Unfortunately, personal finance has not yet become a required subject in secondary schools or Universities, so you might be fairly clueless about how to manage your money when you’re out in the real world for the first time.
To help you get started, we’ll take a look at eight of the most important things to understand about money if you want to live a comfortable and prosperous life.
- Learn Self-Control
If you’re lucky, your parents taught you this skill when you were a kid. If not, keep in mind that the sooner you learn the fine art of delaying gratification, the sooner you’ll find it easy to keep your finances in order. Although you can effortlessly purchase an item on credit the minute you want it, it’s better to wait until you’ve actually saved up the money.
- Take Control of Your Own Financial Future
If you don’t learn to manage your own money, other people will find ways to (mis)manage it for you. Some of these people may be ill-intentioned, while others may be well-meaning, but may not know what they’re doing, like that friend of yours who really wants you to buy a car even though you can’t afford it for now.
Instead of relying on others for advice, take charge and read a few basic books on personal finance. Once you’re armed with personal finance knowledge, don’t let anyone catch you off guard – whether it’s a significant other that slowly siphons your bank account or friends who want you to go out and blow tons of money with them every weekend. Understanding how money works is the first step toward making your money work for you.
- Know Where Your Money Goes
Once you’ve gone through a few personal finance books, you’ll realize how important it is to make sure your expenses aren’t exceeding your income. The best way to do this is by budgeting. Once you see how your Pizza and Ice cream adds up over the course of a month, you’ll realize that making small, manageable changes in your everyday expenses can have just as big of an impact on your financial situation as getting a raise.
In addition, keeping your recurring monthly expenses as low as possible will also save you big bucks over time.
- Start an Emergency Fund
One of the often-repeated mantras of personal finance is “pay yourself first.” No matter how low your salary may seem, it’s wise to find some amount – any amount – of money in your budget to save in an emergency fund every month.
Having money in savings to use for emergencies can really keep you out of trouble financially and help you sleep better at night. Also, if you get into the habit of saving money and treating it as a non-negotiable monthly “expense,” pretty soon you’ll have more than just emergency money saved up: you’ll have retirement money, vacation money and even money for a home down payment.

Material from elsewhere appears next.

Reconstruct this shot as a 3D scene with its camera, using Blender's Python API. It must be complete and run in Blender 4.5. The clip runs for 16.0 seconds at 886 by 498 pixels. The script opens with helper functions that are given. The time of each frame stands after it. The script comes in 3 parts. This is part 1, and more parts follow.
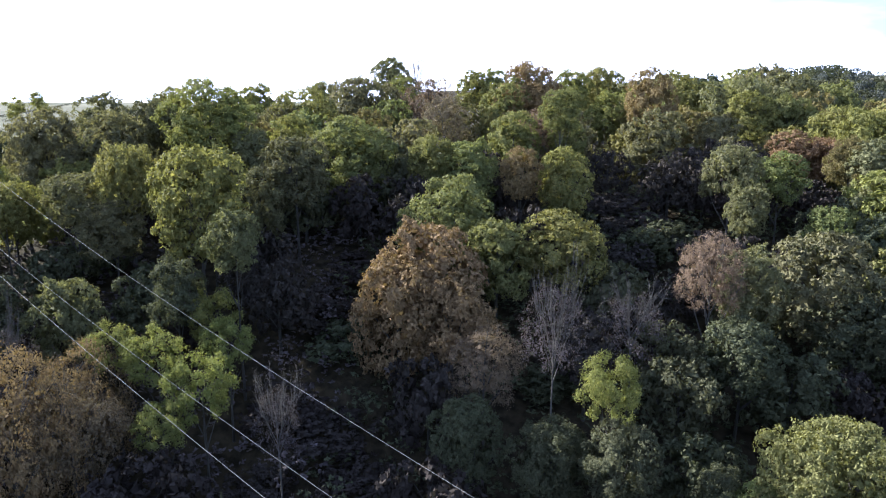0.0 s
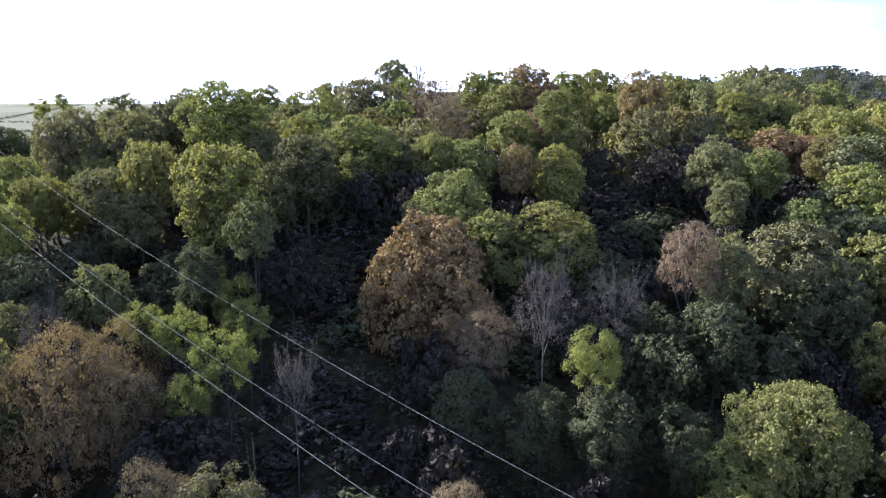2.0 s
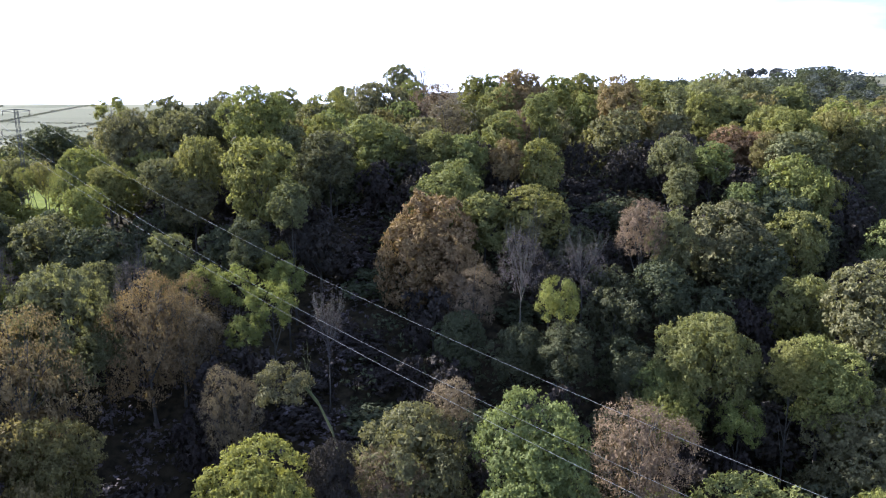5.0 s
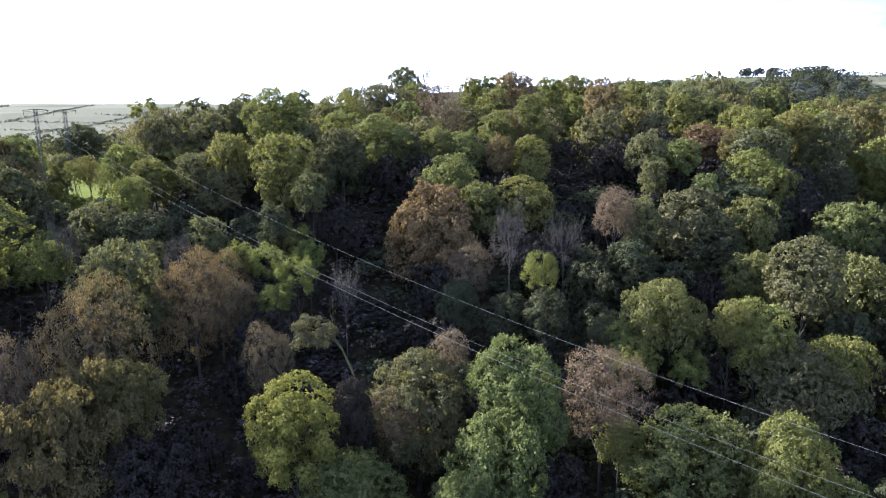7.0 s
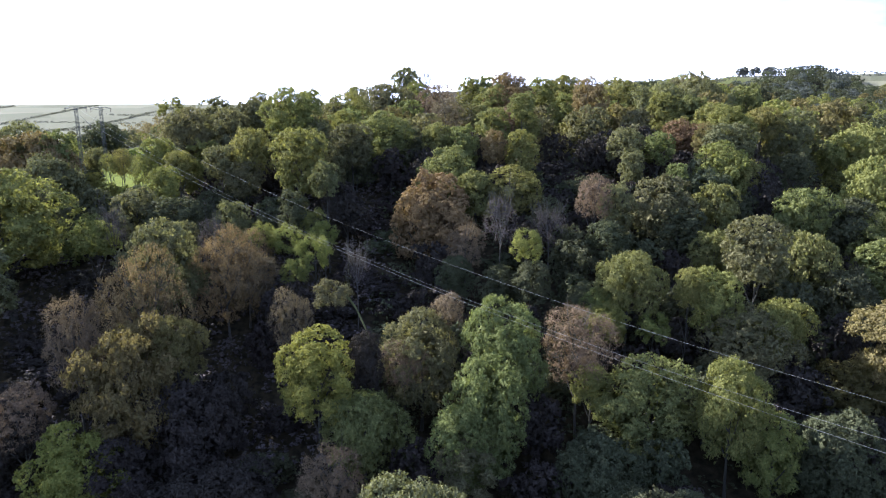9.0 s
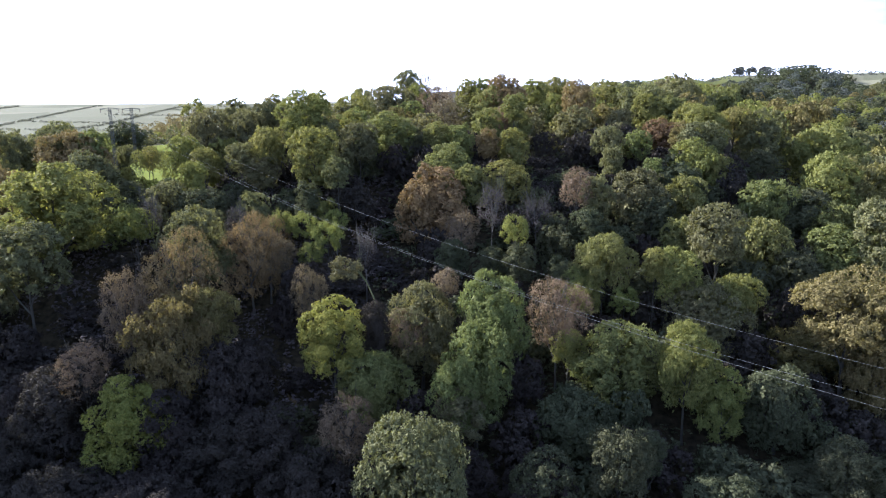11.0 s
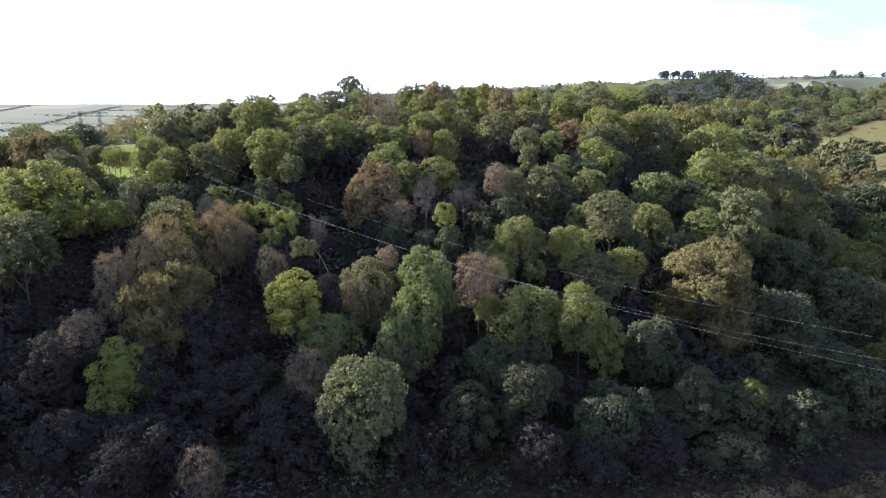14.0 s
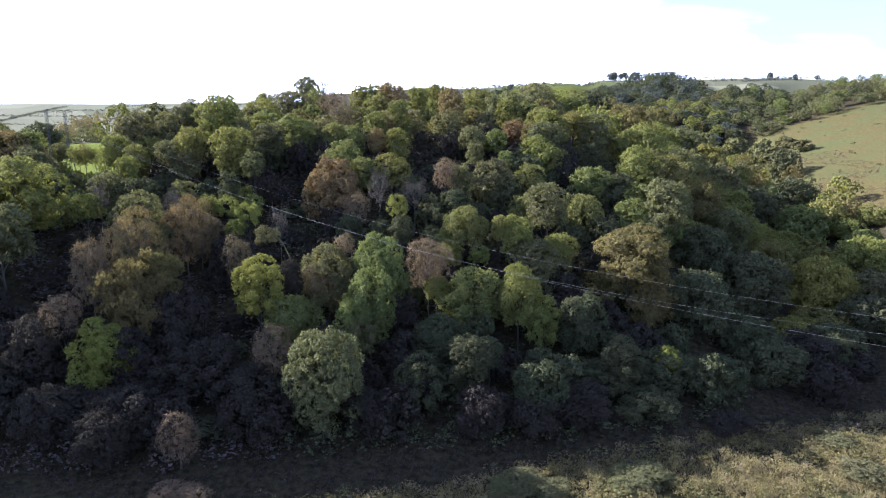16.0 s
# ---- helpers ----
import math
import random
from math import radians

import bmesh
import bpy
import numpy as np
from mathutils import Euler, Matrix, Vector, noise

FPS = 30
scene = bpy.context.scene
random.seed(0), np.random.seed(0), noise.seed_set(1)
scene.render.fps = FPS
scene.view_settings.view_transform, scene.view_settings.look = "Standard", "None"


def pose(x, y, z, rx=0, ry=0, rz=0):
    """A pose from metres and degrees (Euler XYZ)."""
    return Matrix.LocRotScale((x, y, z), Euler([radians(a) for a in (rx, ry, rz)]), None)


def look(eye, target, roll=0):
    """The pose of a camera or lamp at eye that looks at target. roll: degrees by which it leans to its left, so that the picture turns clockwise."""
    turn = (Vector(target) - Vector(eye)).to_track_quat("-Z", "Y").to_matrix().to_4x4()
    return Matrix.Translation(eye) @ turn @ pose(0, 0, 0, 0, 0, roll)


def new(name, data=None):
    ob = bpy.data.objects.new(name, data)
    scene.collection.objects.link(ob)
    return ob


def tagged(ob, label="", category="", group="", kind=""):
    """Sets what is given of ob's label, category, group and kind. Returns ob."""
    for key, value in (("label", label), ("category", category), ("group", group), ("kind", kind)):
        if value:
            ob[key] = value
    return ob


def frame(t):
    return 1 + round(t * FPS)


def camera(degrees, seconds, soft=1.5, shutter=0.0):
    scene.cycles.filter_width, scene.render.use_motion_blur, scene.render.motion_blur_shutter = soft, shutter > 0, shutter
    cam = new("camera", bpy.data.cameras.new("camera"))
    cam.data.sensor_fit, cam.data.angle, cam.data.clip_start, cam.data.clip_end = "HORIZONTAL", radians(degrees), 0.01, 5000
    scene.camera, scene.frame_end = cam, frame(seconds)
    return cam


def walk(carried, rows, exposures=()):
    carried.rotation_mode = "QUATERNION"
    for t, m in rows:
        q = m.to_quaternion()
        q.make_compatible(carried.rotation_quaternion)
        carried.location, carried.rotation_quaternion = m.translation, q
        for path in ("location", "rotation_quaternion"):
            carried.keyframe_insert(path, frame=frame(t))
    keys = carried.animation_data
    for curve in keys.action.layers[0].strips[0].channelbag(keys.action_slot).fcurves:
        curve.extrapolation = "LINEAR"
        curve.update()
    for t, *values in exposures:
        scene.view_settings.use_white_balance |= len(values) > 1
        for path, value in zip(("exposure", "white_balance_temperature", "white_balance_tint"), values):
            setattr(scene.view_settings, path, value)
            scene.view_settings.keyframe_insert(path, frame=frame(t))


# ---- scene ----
cam = camera(66.2, 16.0, soft=1.05)
METRES, EYE, TILT, LEAN, TURN = 100.0, 50.0, -12.1, 0.0, 0.0
ROWS = [
    (0.0, 0.0, 0.0, 0.0, 0.0, 0.0, -0.0),
    (0.5, 0.0002, -0.0085, -0.0021, 0.05, 0.02, 0.01),
    (1.0, 0.0004, -0.0209, -0.0049, 0.09, 0.03, 0.03),
    (1.5, 0.0009, -0.0376, -0.0086, 0.15, 0.05, 0.04),
    (2.0, 0.0012, -0.0578, -0.0132, 0.19, 0.06, 0.05),
    (2.5, 0.002, -0.0812, -0.0185, 0.25, 0.09, 0.07),
    (3.0, 0.0027, -0.107, -0.0239, 0.3, 0.1, 0.06),
    (3.5, 0.0034, -0.1348, -0.03, 0.36, 0.11, 0.07),
    (4.0, 0.0043, -0.1647, -0.0364, 0.41, 0.11, 0.07),
    (6.5, 0.009, -0.3324, -0.0688, 0.61, 0.01, 0.06),
    (7.0, 0.0097, -0.3663, -0.0761, 0.64, 0.01, 0.08),
    (7.5, 0.011, -0.3998, -0.0842, 0.67, 0.01, 0.11),
    (8.0, 0.012, -0.4325, -0.0928, 0.69, 0.01, 0.13),
    (8.5, 0.0131, -0.4647, -0.1011, 0.71, 0.02, 0.15),
    (9.0, 0.0146, -0.497, -0.1087, 0.75, -0.0, 0.16),
    (11.5, 0.0213, -0.6717, -0.1408, 0.83, -0.07, 0.25),
    (12.0, 0.0221, -0.7087, -0.1467, 0.78, -0.06, 0.27),
    (12.5, 0.0236, -0.7457, -0.1523, 0.08, -0.06, 0.4),
    (13.0, 0.0247, -0.782, -0.1582, -1.8, -0.06, 0.75),
    (13.5, 0.0252, -0.8179, -0.1648, -3.26, -0.08, 1.02),
    (14.0, 0.0253, -0.8526, -0.1709, -3.97, -0.08, 1.16),
    (14.5, 0.026, -0.886, -0.1778, -4.49, -0.08, 1.24),
    (15.0, 0.0262, -0.918, -0.1846, -5.52, -0.11, 1.43),
    (15.5, 0.0258, -0.949, -0.192, -6.56, -0.12, 1.61),
    (16.0, 0.0254, -0.9791, -0.1992, -7.57, -0.13, 1.81),
]
walk(cam, [(t, pose(0, 0, EYE, TILT, LEAN, TURN) @ pose(METRES * x, METRES * y, METRES * z, 90 + pitch, roll, yaw)) for t, x, y, z, yaw, pitch, roll in ROWS],
     exposures=((0.0, 2.25, 5250, 13), (16.0, 2.25, 5250, 13)))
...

Don’t just sock away this money under your mattress; put it in a high-interest savings account, a fixed deposit or a money market account. Otherwise, inflation will erode the value of your savings.
- Start Saving for Retirement Now
Just as you headed off to kindergarten with your parents’ hope to prepare you for success in a world that seemed eons away, you need to prepare for your retirement well in advance. Because of the way compound interest works, the sooner you start saving, the less principal you’ll have to invest to end up with the amount you need to retire and the sooner you’ll be able to call working an “option” rather than a “necessity.”
Company-sponsored retirement plans are a particularly great because companies will often match part of your contribution, which is like getting free money.